Naturalmente, lo primero que hice fue fijarme cómo habían traducido el chiste marxiano. Estaba verdaderamente interesado; quería saber cómo lo había resuelto el traductor. Y pensar que yo lo había catalogado de imposible... ahora alguien me demostraría que estaba equivocado. Pero la traducción es siempre un acto de interpretación. En este caso, el traductor había reemplazado el humor sexista neoyorquino de los años 50 con una expresión políticamente correcta del humor parisino de los 90 y escribió: “He aquí un ejemplo de una oración que es manifiestamente imposible de traducir: ‘A man is only as old as the woman he can feel inside of him trying to express herself’”. De alguna manera me sentí reivindicado, pero también, como suele suceder, traicionado por un graduado en traducción.
En mi opinión, no hay que ser loco para traducir, pero algo ayuda. Tomemos, por ejemplo, el caso del difunto gran Gilbert Adair. Adair estaba traduciendo al inglés la brillante novela de Georges Perec, La Disparition [N. de la T.: traducida al castellano como El secuestro], un lipograma escrito enteramente sin la letra “e”. (Yo había hecho el intento fallido de eliminar la letra de uso más frecuente en inglés y francés pero había fracasado por completo). Adair incluso logró borrar la letra “e” de su vocabulario durante un tiempo. En cierta ocasión, mientras Adair trabajaba en este proyecto, nos encontramos a tomar el té en Londres, en el hotel Savoy (tenía que ser el Savoy y no el Claridge ni el Grosvenor, obviamente). Cuando se acercó la moza para preguntarnos si queríamos té o café, él frunció el entrecejo, rechinó los dientes y y respondió: “Lapsang souchong”.

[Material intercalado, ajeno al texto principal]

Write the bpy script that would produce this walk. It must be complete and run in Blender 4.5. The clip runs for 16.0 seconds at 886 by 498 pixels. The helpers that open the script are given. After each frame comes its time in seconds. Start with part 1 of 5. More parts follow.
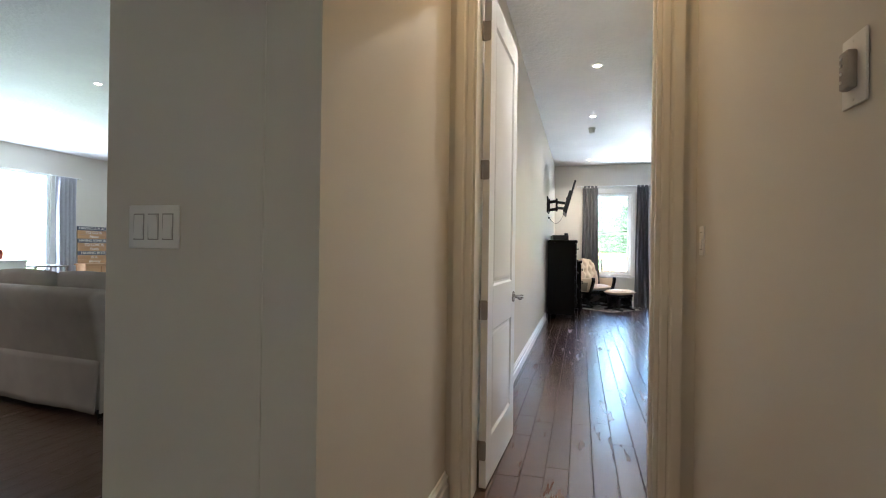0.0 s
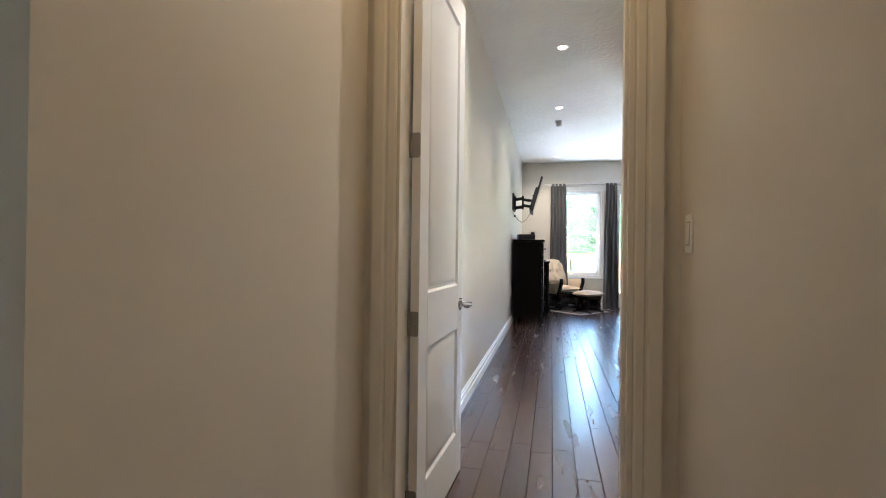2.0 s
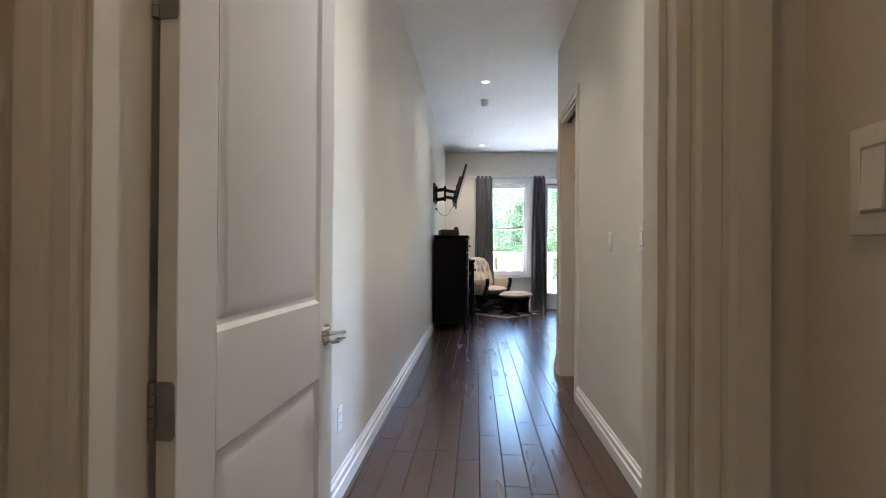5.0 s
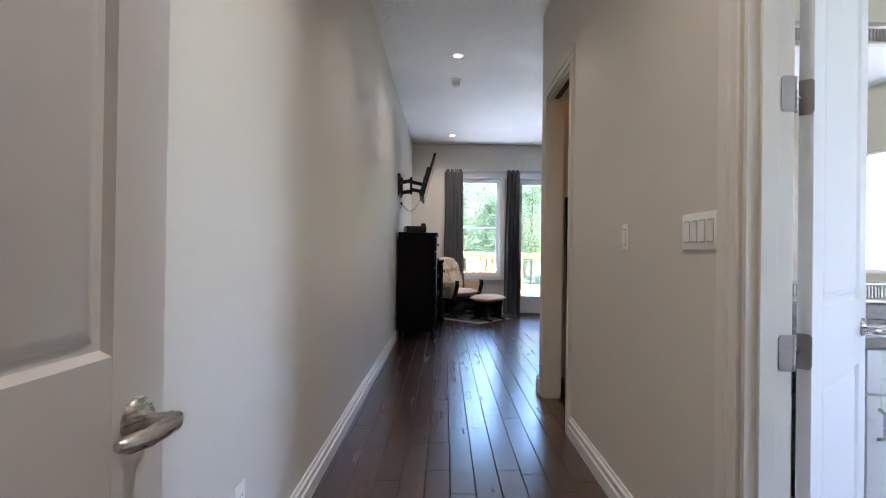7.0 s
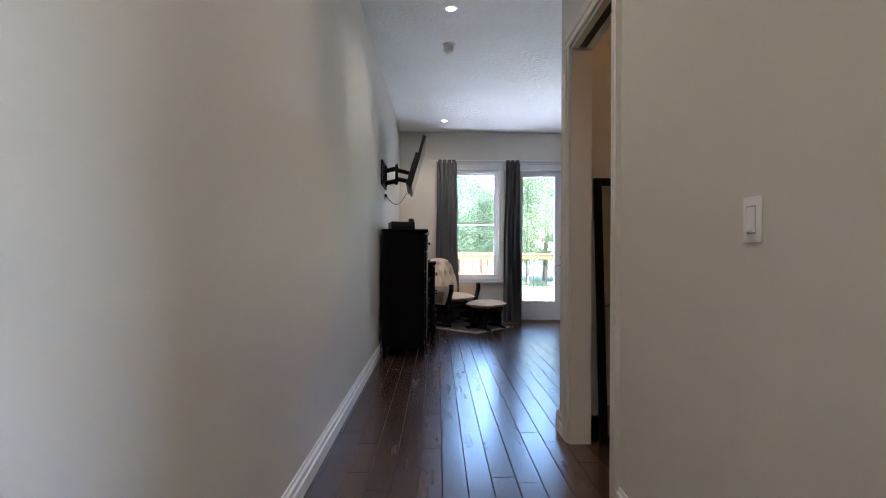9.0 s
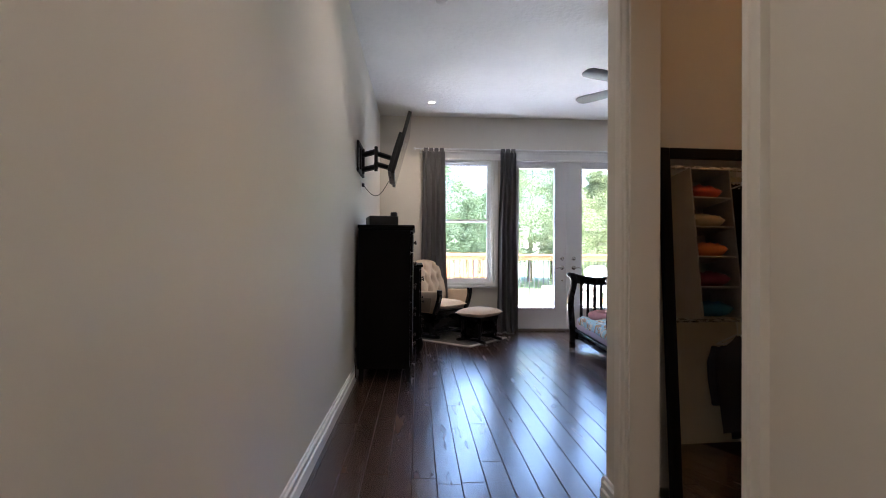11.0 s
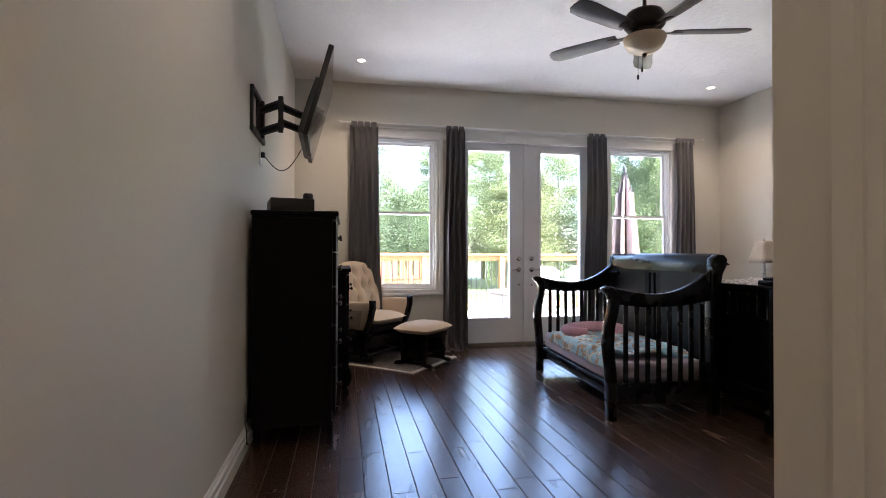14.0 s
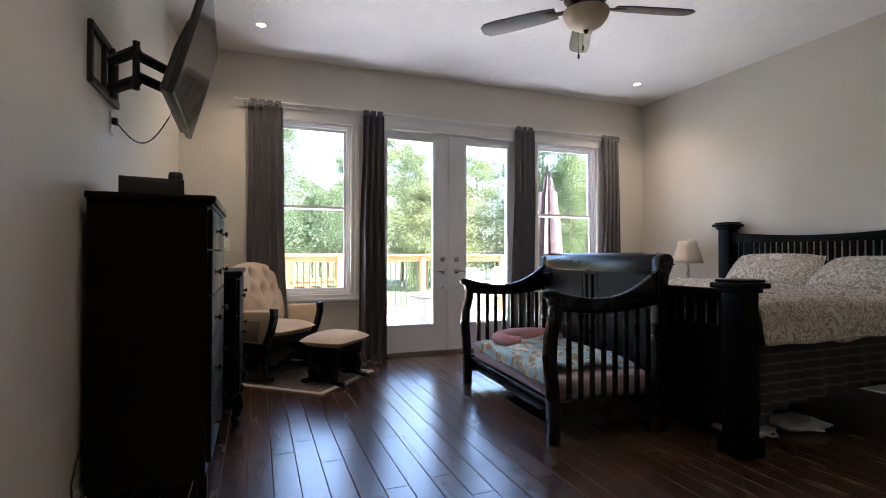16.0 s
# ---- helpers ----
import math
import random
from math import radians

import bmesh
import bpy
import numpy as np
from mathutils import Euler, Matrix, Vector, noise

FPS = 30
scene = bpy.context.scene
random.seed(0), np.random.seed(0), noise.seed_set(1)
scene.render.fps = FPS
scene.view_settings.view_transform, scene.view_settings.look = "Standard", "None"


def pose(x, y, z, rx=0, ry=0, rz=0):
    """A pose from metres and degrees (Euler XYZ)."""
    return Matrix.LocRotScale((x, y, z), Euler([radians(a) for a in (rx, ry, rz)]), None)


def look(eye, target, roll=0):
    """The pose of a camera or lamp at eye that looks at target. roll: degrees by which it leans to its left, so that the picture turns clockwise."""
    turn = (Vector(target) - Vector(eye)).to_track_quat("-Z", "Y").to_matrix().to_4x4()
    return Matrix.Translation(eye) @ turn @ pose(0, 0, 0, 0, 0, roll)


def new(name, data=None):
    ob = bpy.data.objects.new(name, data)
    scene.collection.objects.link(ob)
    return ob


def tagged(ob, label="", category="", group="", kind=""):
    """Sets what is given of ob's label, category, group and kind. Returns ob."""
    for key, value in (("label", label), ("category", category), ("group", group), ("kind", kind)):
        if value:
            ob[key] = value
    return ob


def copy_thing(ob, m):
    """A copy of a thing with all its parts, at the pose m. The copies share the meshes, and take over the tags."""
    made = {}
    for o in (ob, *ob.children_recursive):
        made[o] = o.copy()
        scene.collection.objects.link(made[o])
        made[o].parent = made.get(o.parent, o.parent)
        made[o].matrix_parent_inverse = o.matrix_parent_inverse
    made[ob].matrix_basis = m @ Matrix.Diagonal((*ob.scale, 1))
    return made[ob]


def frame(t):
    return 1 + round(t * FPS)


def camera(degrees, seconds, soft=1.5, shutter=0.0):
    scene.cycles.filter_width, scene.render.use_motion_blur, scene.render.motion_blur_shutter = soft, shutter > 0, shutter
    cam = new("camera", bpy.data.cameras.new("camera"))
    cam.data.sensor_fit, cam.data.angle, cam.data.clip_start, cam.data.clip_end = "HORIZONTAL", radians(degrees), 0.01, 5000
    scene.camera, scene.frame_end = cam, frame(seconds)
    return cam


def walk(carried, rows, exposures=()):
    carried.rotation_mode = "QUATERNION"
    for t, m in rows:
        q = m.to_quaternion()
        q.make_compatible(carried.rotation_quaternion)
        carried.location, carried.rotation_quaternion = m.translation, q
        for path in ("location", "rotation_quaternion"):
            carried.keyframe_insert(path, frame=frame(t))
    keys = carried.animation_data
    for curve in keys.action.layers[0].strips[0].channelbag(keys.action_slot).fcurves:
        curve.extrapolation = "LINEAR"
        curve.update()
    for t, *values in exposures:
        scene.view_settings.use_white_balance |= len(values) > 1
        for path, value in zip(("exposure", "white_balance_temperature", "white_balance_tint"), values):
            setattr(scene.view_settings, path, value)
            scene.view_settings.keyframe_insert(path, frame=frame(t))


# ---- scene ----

Hasta el título que eligió es una genialidad: A Void. (Piensen: no sólo evitó la “e” de la traducción directa “The Disappearance”, sino que se sumió en una suerte de angustia metafísica combinada con un brillante juego de palabras). La lección que aprendí de Adair, un traductor en serio, es la siguiente: Es imposible hacerlo bien; entonces, sólo queda hacerlo mejor.